People often describe turbulence as the plane dropping hundreds of feet. What you feel is usually a fast change in vertical motion, not a dramatic plunge in the way movies show it. Even a short loss of lift or a downward air movement can create a strong stomach-drop sensation.

Your body reads that sensation as danger long before your brain starts sorting the details. That is why calm facts help. Rough feeling does not equal failing aircraft.

How To Make Turbulence Less Stressful On Your Next Flight

You do not need a perfect coping routine. You need a few habits that keep you safer and give your brain less fuel for panic.

Use These Practical Steps

  • Keep your seat belt fastened whenever you are in your seat, even when the sign is off.
  • Stow heavier items and close your tray table once you are done with it.
  • Pick a seat over the wing if motion bothers you; that area often feels steadier.
  • Avoid standing up the second the sign switches off if the ride still feels uneven.
  • Listen to the crew’s tone. Calm, brief instructions usually mean the situation is routine.
  • Skip doom-scrolling after a rough flight. Single dramatic stories can distort the real level of risk.

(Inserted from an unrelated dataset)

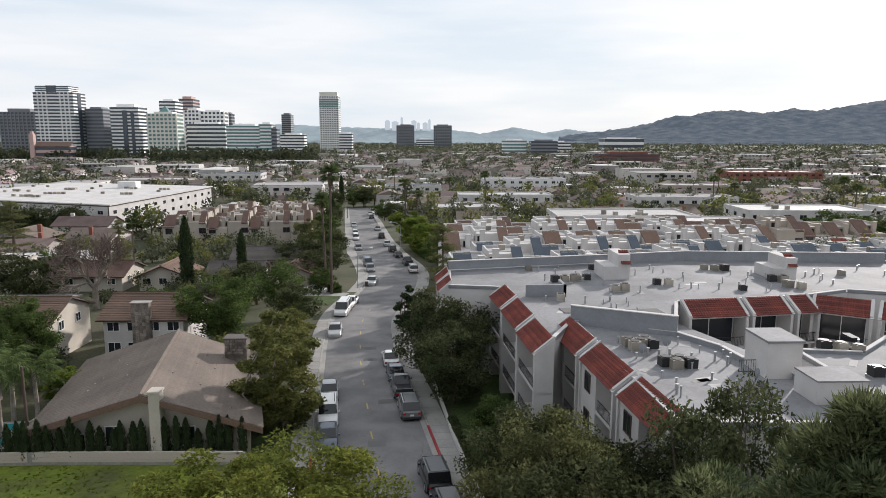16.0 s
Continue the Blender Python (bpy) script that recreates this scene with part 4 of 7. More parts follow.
for args in (
    ("oak", -5.0, 71.6, 11.0, 5.5, "overhanging the street by the driveway"),
    ("green", -1.2, 69.6, 6.4, 2.9, "beside the driveway"),
    ("moss", -5.2, 94.2, 9.2, 5.9, "beside the grass lot"),
    ("dark", -10.4, 95.5, 4.5, 2.6, "at the edge of the grass lot"),
    ("slender", -9.4, 120.5, 10.4, 3.4, "at the corner of the tan house"),
    ("slender", -12.2, 137.0, 6.8, 3.0, "beside the street"),
    ("green", -21.6, 143.5, 9.4, 4.2, "behind the tan house"),
    ("green", -17.4, 163, 8.4, 3.6, "behind the tan house"),
    ("dark", -14.5, 156, 6.5, 3.4, "by the front gardens"),
    # left edge of the lot and the gardens behind it
    ("dark", -38.5, 110.5, 6.2, 4.0, "on the edge of the grass lot"),
    ("dark", -44.5, 109.0, 5.0, 3.6, "on the edge of the grass lot"),
    ("dark", -50, 104, 8.5, 5.0, "at the end of the grass lot"),
    ("green", -47, 96, 7.5, 3.4, "at the end of the grass lot"),
    ("dark", -58, 100, 10.5, 6.0, "in the back gardens"),
    ("dark", -66, 112, 11.5, 6.5, "in the back gardens"),
    ("green", -50, 92, 6.0, 3.0, "in the back gardens"),
    ("bright", -54, 86, 6.5, 3.0, "in the back gardens"),
    ("bright", -47, 84, 5.0, 2.8, "behind the shed"),
    ("green", -43, 138, 9.0, 3.2, "among the palms"),
    ("green", -37.6, 131.5, 8.6, 3.0, "among the palms"),
    ("bright", -31.5, 127.0, 3.6, 2.2, "beside the tan house"),
    ("dark", -38.0, 156.5, 5.0, 3.0, "between the tiled houses"),
    ("green", -33.0, 158.0, 5.5, 3.0, "between the tiled houses"),
    ("dark", -58.5, 171, 8.0, 5.0, "between the tiled houses"),
    ("dark", -66, 160, 8.5, 5.2, "between the tiled houses"),
    ("dark", -23.5, 172, 7.0, 3.8, "behind the tan house"),
    ("olive", -27, 176, 6.0, 3.4, "behind the tan house"),
    ("dark", -43.5, 117.5, 4.2, 2.6, "by the pool"),
    ("olive", -39.0, 61.5, 8.6, 6.4, "beside the white-roofed house"),
    ("olive", -48, 66, 9.0, 6.5, "beside the white-roofed house"),
    ("olive", -56, 77, 9.0, 6.0, "in the side garden"),
    ("olive", -36, 48, 6.5, 4.2, "beside the white-roofed house"),
    ("green", -32.5, 39.5, 4.6, 2.8, "in the back yard"),
    ("bright", -30.0, 62.0, 4.2, 2.5, "behind the white-roofed house"),
    ("bright", -27.0, 61.6, 3.5, 2.4, "behind the white-roofed house"),
    # front garden
    ("olive", 1.7, 46.6, 6.0, 3.9, "in the front garden"),
    ("dark", -1.0, 47.5, 4.0, 2.2, "in the front garden"),
    ("green", 0.0, 59.4, 3.6, 1.6, "in the front garden"),
    # right-hand side
    ("dark", 5.2, 132.6, 9.2, 5.2, "in front of the apartments"),
    ("dark", 8.6, 138.5, 8.6, 4.6, "in front of the apartments"),
    ("dark", 5.8, 126.2, 7.6, 4.2, "beside the pavement"),
    ("dark", 9.6, 105.6, 7.0, 4.0, "in front of the apartments"),
    ("dark", 12.2, 100.6, 7.5, 4.4, "in front of the apartments"),
    ("green", 8.7, 112.0, 5.6, 2.4, "in front of the apartments"),
    ("dark", 15.6, 96.8, 7.7, 4.2, "beside the apartments"),
    ("dark", 18.2, 95.6, 12.4, 4.0, "beside the apartments"),
    ("dark", 10.0, 92.5, 9.2, 4.0, "beside the pavement"),
    ("dark", 22.5, 92.0, 7.4, 3.6, "beside the apartments"),
    ("dark", 17.5, 86.5, 8.0, 4.0, "beside the pines"),
    ("dark", 21.5, 74.0, 7.0, 3.8, "beside the pines"),
    ("dark", 20.8, 66.5, 6.4, 3.6, "beside the pines"),
    ("dark", 25.2, 80.0, 7.5, 3.8, "beside the townhouses"),
    ("dark", 24.6, 63.0, 5.6, 3.0, "beside the townhouses"),
    ("dark", 25.0, 87.0, 8.0, 3.8, "beside the townhouses"),
    ("dark", 25.4, 71.0, 6.4, 3.4, "beside the townhouses"),
    ("dark", 19.8, 80.5, 8.0, 4.0, "beside the pines"),
    ("dark", 11.9, 87.4, 9.0, 3.8, "beside the pavement"),
    ("olive", 9.6, 98.2, 9.0, 3.8, "beside the pavement"),
    ("green", 23.6, 54.0, 5.6, 2.6, "by the ramp wall"),
    ("dark", 24.8, 50.0, 4.6, 2.6, "by the ramp wall"),
    ("dark", 26.5, 47.0, 4.0, 2.4, "by the ramp wall"),
    ("green", 30, 51, 6.0, 2.8, "beside the timbered house"),
    # along the far street
    ("dark", 3.2, 156, 5.0, 1.8, "at the street corner"),
    ("bright", 4.4, 227, 8.0, 4.0, "beside the far street"),
    ("bright", 2.0, 238, 8.5, 4.2, "beside the far street"),
    ("bright", -0.5, 256, 8.5, 4.5, "beside the far street"),
    ("green", 6.8, 212, 6.0, 3.2, "beside the far street"),
    ("dark", -5, 300, 8.0, 4.4, "beside the far street"),
    ("green", -10, 320, 8.0, 4.4, "beside the far street"),
    ("dark", -18.2, 190, 6.4, 3.6, "in front of a garage"),
    ("dark", -22, 205, 7.2, 5.0, "in front of a garage"),
    ("dark", -15.4, 198, 6.4, 4.0, "in front of a garage"),
    ("green", -14.6, 181.5, 4.6, 2.4, "in a front garden"),
    ("green", -24, 258, 8.0, 3.8, "beside the far street"),
    ("dark", -17.5, 222, 7.0, 3.6, "beside the far street"),
    ("green", -20.0, 234, 6.5, 3.2, "beside the far street"),
    ("dark", -24.5, 276, 8.0, 3.8, "beside the far street"),
    ("dark", -27.5, 300, 8.0, 4.0, "beside the far street"),
    ("green", -32, 330, 8.0, 4.0, "beside the far street"),
    ("dark", -33, 352, 9.0, 4.4, "at the end of the far street"),
    ("dark", -22, 383, 9.0, 5.0, "at the end of the far street"),
    ("green", -27, 380, 8.0, 4.6, "at the end of the far street"),
    ("olive", -26, 240, 8.0, 3.6, "beside the far street"),
    ("dark", -90, 196, 9.0, 6.2, "among the rooftops"),
    ("dark", -104, 184, 9.5, 6.0, "among the rooftops"),
    ("green", -64, 190, 6.5, 3.8, "among the rooftops"),
    ("dark", -70, 184, 7.0, 4.4, "among the rooftops"),
    ("green", -80, 268, 9.0, 4.5, "beside the white apartment block"),
    ("dark", -98, 263, 9.2, 5.0, "before the white apartment block"),
    ("dark", -111, 261, 9.0, 5.0, "before the white apartment block"),
    ("dark", -125, 264, 9.0, 5.5, "before the white apartment block"),
    ("green", 118, 236, 9.0, 6.0, "among the apartments"),
    ("green", 112, 240, 10.0, 6.0, "among the apartments"),
    ("dark", 124, 232, 8.0, 5.0, "among the apartments"),
    ("green", 138, 240, 9.0, 5.5, "among the apartments"),
    ("green", 150, 225, 11.0, 6.5, "among the apartments"),
):
    tree(*args)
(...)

It also helps to reframe what you are feeling. Pilots expect turbulence from time to time. Planes are tested for loads well beyond the kind of bumps most travelers ever feel. The noise and motion are unpleasant. They are not, by themselves, proof of danger.

Should Nervous Flyers Worry About Turbulence?

Worry is understandable. The body reacts first, and it reacts fast. Still, the facts point in a steady direction: turbulence is usually a comfort problem and a cabin injury problem, not a sign the airplane is about to fail.

If you are a nervous flyer, the best goal is not pretending the bumps are fun. It is seeing them for what they are. Rough air is part of flying through a moving atmosphere. The aircraft is built for it. The crew trains for it. Your part is simple and powerful: stay seated when asked, keep the belt on, and let the system do its job.

That is the plain answer most travelers need. Planes are safe in turbulence. The bumps can be rough. The fear can be real. The aircraft is still doing what it was made to do.